*GOAL:*
Retype the data exactly, from its first line to the line containing "of a camera", including both, and skip any picture.

----------

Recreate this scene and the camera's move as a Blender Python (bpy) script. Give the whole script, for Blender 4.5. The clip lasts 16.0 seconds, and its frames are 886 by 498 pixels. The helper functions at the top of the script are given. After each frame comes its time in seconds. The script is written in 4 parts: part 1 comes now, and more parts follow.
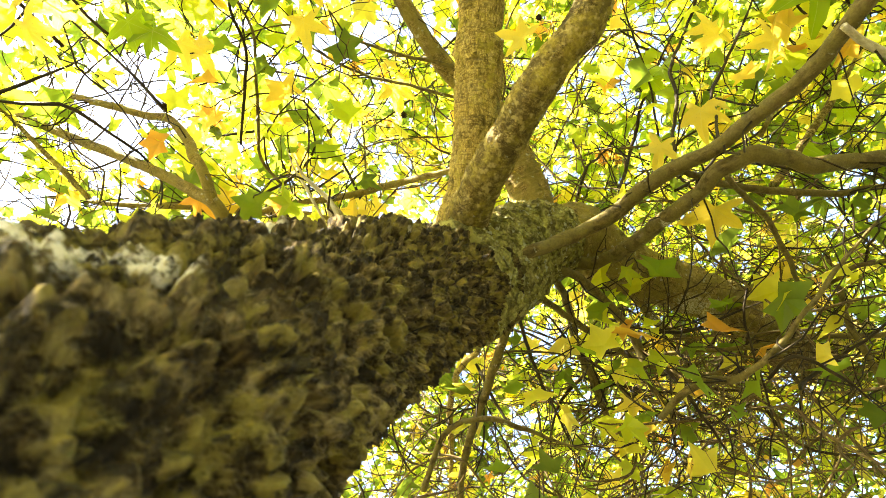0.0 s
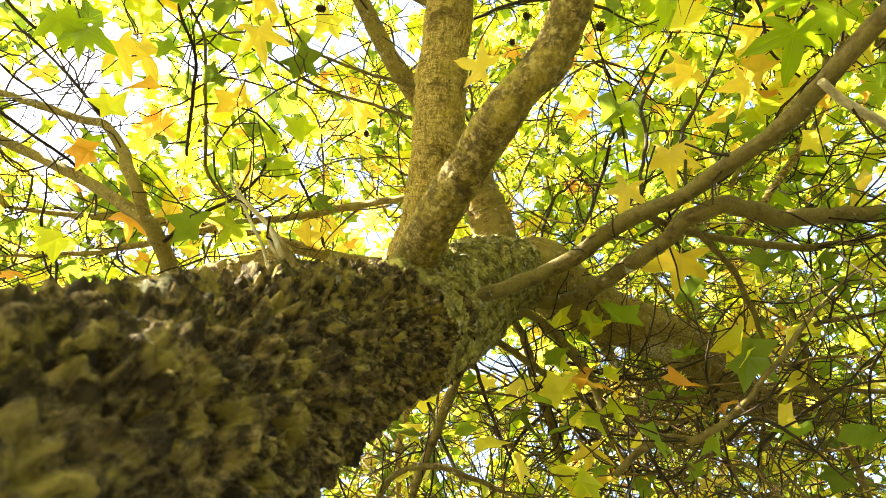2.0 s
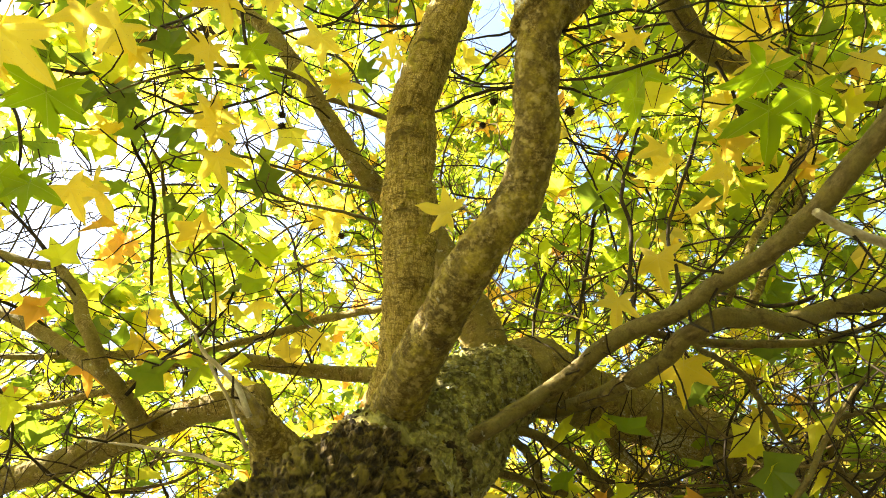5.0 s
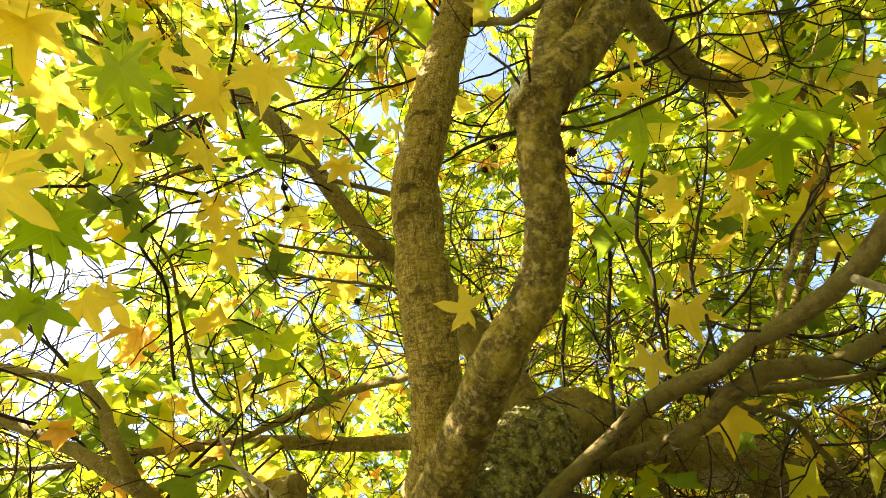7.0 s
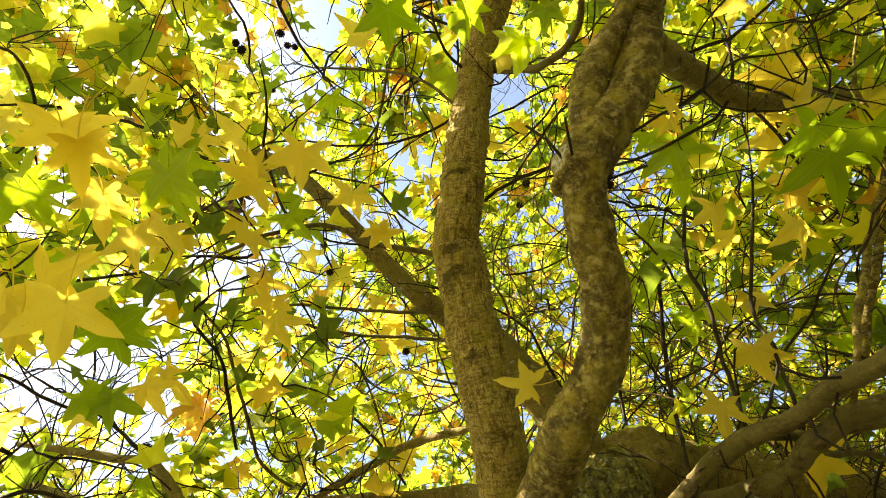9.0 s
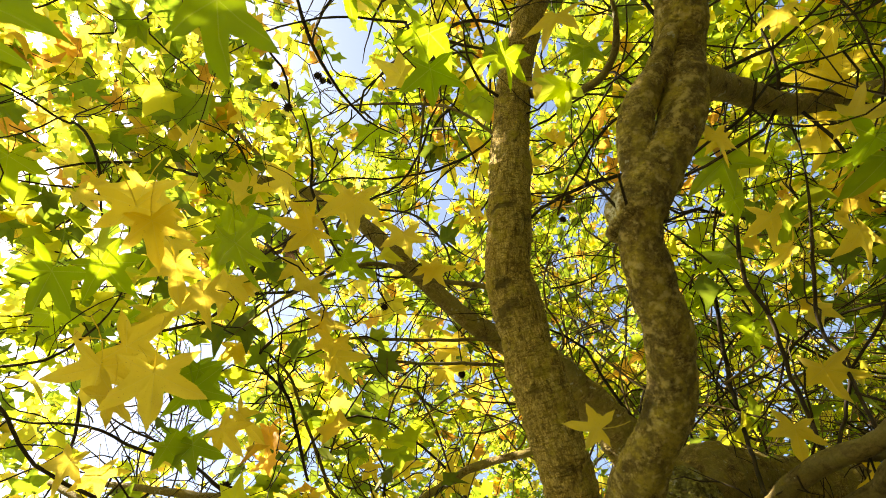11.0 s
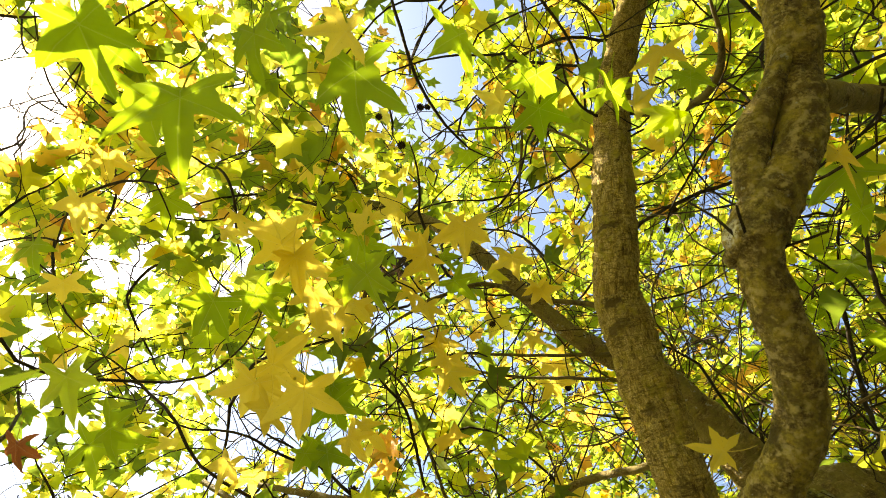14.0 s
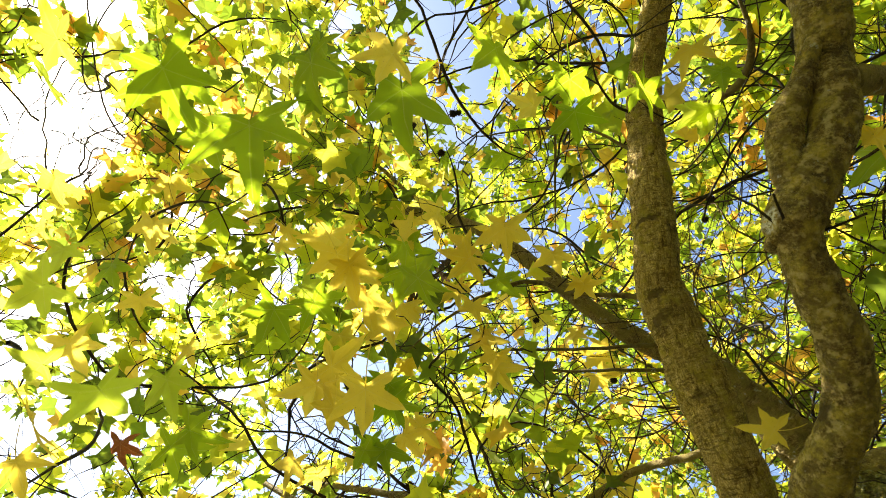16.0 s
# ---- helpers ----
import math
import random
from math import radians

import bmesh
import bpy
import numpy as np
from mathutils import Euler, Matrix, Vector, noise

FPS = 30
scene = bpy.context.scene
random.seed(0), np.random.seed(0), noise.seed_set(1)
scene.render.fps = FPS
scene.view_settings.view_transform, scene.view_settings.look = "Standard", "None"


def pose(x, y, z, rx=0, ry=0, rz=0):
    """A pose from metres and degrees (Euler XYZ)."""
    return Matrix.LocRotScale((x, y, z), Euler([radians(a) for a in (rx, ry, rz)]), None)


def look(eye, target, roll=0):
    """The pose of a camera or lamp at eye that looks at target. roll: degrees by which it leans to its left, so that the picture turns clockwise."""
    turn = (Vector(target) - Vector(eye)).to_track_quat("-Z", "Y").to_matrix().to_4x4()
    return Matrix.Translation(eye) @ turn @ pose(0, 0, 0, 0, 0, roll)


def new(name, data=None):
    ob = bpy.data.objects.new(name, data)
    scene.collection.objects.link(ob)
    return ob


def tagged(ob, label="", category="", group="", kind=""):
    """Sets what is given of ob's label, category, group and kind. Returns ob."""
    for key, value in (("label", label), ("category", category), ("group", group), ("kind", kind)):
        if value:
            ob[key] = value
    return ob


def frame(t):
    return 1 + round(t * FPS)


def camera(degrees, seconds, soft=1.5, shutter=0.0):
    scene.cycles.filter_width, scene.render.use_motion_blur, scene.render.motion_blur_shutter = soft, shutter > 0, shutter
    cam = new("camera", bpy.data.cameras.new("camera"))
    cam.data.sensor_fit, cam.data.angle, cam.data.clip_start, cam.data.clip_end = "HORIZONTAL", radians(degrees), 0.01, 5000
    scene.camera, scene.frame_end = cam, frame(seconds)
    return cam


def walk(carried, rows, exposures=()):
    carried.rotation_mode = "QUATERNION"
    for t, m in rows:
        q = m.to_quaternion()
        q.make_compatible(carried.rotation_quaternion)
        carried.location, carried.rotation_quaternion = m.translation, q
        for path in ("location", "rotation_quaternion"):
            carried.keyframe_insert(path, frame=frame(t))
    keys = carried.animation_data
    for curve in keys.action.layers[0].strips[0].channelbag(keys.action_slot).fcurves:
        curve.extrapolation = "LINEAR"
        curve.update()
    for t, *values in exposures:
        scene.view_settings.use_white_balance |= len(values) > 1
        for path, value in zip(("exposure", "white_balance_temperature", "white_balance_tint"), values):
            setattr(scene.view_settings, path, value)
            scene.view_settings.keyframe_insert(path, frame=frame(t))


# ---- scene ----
cam = camera(80.5, 16.0, soft=0.5)
PATH = [
    (0, (0.0255, -0.0019, 1.3281), (-0.0183, 1.2938, 2.8510), 1.28),
    (0.5, (0.0357, 0.0062, 1.3523), (0.0346, 1.2940, 2.8825), 0.70),
    (1, (0.0464, 0.0117, 1.3744), (0.0689, 1.2880, 2.9140), 0.79),
    (1.5, (0.0555, 0.0119, 1.3968), (0.0916, 1.2795, 2.9434), 0.68),
    (2, (0.0660, 0.0105, 1.4211), (0.1255, 1.2687, 2.9746), 0.54),
    (2.5, (0.0751, 0.0041, 1.4469), (0.1596, 1.2490, 3.0099), -0.61),
    (3, (0.0826, -0.0068, 1.4711), (0.1731, 1.2166, 3.0507), -1.12),
    (3.5, (0.0885, -0.0224, 1.4964), (0.1753, 1.1763, 3.0951), -1.99),
    (4, (0.0929, -0.0385, 1.5242), (0.1776, 1.1352, 3.1414), -2.96),
    (6.5, (0.1020, -0.1397, 1.6396), (0.1576, 0.9512, 3.3150), -10.76),
    (7, (0.1032, -0.1582, 1.6560), (0.1453, 0.9212, 3.3393), -11.62),
    (7.5, (0.1055, -0.1747, 1.6717), (0.1263, 0.8838, 3.3684), -12.22),
    (8, (0.1040, -0.1921, 1.6845), (0.1036, 0.8507, 3.3911), -12.69),
    (8.5, (0.1000, -0.2099, 1.6951), (0.0619, 0.8066, 3.4171), -12.28),
    (9, (0.0970, -0.2291, 1.7060), (0.0309, 0.7782, 3.4326), -12.17),
    (11.5, (0.0913, -0.3235, 1.7281), (-0.1778, 0.6172, 3.4725), -6.50),
    (12, (0.0863, -0.3384, 1.7239), (-0.2584, 0.5621, 3.4762), -2.47),
    (12.5, (0.0841, -0.3536, 1.7187), (-0.3152, 0.5202, 3.4728), 0.23),
    (13, (0.0834, -0.3656, 1.7121), (-0.3638, 0.4872, 3.4650), 2.42),
    (13.5, (0.0812, -0.3746, 1.7031), (-0.3983, 0.4610, 3.4557), 4.20),
    (14, (0.0776, -0.3810, 1.6935), (-0.4255, 0.4403, 3.4464), 5.62),
    (14.5, (0.0741, -0.3881, 1.6834), (-0.4513, 0.4185, 3.4365), 6.64),
    (15, (0.0728, -0.3941, 1.6745), (-0.4823, 0.3954, 3.4262), 7.88),
    (15.5, (0.0709, -0.4019, 1.6611), (-0.5226, 0.3624, 3.4114), 9.39),
    (16, (0.0690, -0.4139, 1.6476), (-0.5378, 0.3434, 3.3964), 8.95),
]
walk(cam, [(t, look(eye, target, roll)) for t, eye, target, roll in PATH], [(0, 3.95, 7000, 9.5), (4, 3.45, 7000, 9.5), (8, 2.72, 7450, 10.5), (12.5, 2.25, 7550, 11), (14.5, 2.36, 7000, 9.5), (15.5, 2.4, 6600, 9), (16, 2.15, 6600, 9)])
cam.data.dof.use_dof = True
cam.data.dof.focus_distance = 1.9
cam.data.dof.aperture_fstop = 9.5

# ---- world, sun, exposure ----
SUN = Vector((-0.656, -0.138, 0.742)).normalized()
world = bpy.data.worlds.new("sky")
scene.world = world
world.use_nodes = True
wn = world.node_tree
wn.nodes.clear()
sky = wn.nodes.new("ShaderNodeTexSky")
sky.sky_type = "NISHITA"
sky.sun_disc = False
sky.sun_elevation = math.asin(SUN.z)
sky.sun_rotation = math.atan2(SUN.x, SUN.y)
sky.dust_density = 1.2
sky.ozone_density = 0.0
background = wn.nodes.new("ShaderNodeBackground")
background.inputs["Strength"].default_value = 0.08
wout = wn.nodes.new("ShaderNodeOutputWorld")
wn.links.new(sky.outputs[0], background.inputs["Color"])
wn.links.new(background.outputs[0], wout.inputs["Surface"])

sun_data = bpy.data.lights.new("sun", "SUN")
sun_data.energy, sun_data.angle, sun_data.color = 5.0, radians(0.5), (1.0, 0.89, 0.68)
sun = new("sun", sun_data)
sun.matrix_world = look(SUN * 30, (0, 0, 0))


# ---- materials ----
class Mat:
    """A node material with short ways to add nodes."""

    def __init__(self, name):
        self.m = bpy.data.materials.new(name)
        self.m.use_nodes = True
        self.t = self.m.node_tree
        self.t.nodes.clear()
        self.out = self.add("ShaderNodeOutputMaterial")

    def add(self, kind, **inputs):
        n = self.t.nodes.new(kind)
        for key, value in inputs.items():
            self.put(n.inputs[key.replace("_", " ")], value)
        return n

    def put(self, socket, value):
        if isinstance(value, bpy.types.NodeSocket):
            self.t.links.new(value, socket)
        else:
            socket.default_value = value

    def coords(self, kind="Object"):
        return self.add("ShaderNodeTexCoord").outputs[kind]

    def noise(self, vector, scale, detail=4.0, rough=0.55, stretch=None):
        if stretch:
            vector = self.add("ShaderNodeMapping", Vector=vector, Scale=stretch).outputs[0]
        return self.add("ShaderNodeTexNoise", Vector=vector, Scale=scale, Detail=detail, Roughness=rough).outputs["Fac"]

    def ramp(self, fac, *stops):
        n = self.add("ShaderNodeValToRGB", Fac=fac)
        e = n.color_ramp.elements
        while len(e) < len(stops):
            e.new(0.5)
        for el, (at, col) in zip(e, stops):
            el.position, el.color = at, (*col, 1)
        return n.outputs["Color"]

    def math(self, op, a, b=0.0, c=0.0):
        n = self.add("ShaderNodeMath")
        n.operation = op
        for s, v in zip(n.inputs, (a, b, c)):
            self.put(s, v)
        return n.outputs[0]

    def mix(self, fac, a, b, blend="MIX"):
        n = self.add("ShaderNodeMix")
        n.data_type, n.blend_type = "RGBA", blend
        for s, v in ((n.inputs[0], fac), (n.inputs[6], a), (n.inputs[7], b)):
            self.put(s, v if not isinstance(v, tuple) else (*v, 1))
        return n.outputs[2]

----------

*EXERCISE OUTPUT:*
Recreate this scene and the camera's move as a Blender Python (bpy) script. Give the whole script, for Blender 4.5. The clip lasts 16.0 seconds, and its frames are 886 by 498 pixels. The helper functions at the top of the script are given. After each frame comes its time in seconds. The script is written in 4 parts: part 1 comes now, and more parts follow.
0.0 s
2.0 s
5.0 s
7.0 s
9.0 s
11.0 s
14.0 s
16.0 s
# ---- helpers ----
import math
import random
from math import radians

import bmesh
import bpy
import numpy as np
from mathutils import Euler, Matrix, Vector, noise

FPS = 30
scene = bpy.context.scene
random.seed(0), np.random.seed(0), noise.seed_set(1)
scene.render.fps = FPS
scene.view_settings.view_transform, scene.view_settings.look = "Standard", "None"


def pose(x, y, z, rx=0, ry=0, rz=0):
    """A pose from metres and degrees (Euler XYZ)."""
    return Matrix.LocRotScale((x, y, z), Euler([radians(a) for a in (rx, ry, rz)]), None)


def look(eye, target, roll=0):
    """The pose of a camera or lamp at eye that looks at target. roll: degrees by which it leans to its left, so that the picture turns clockwise."""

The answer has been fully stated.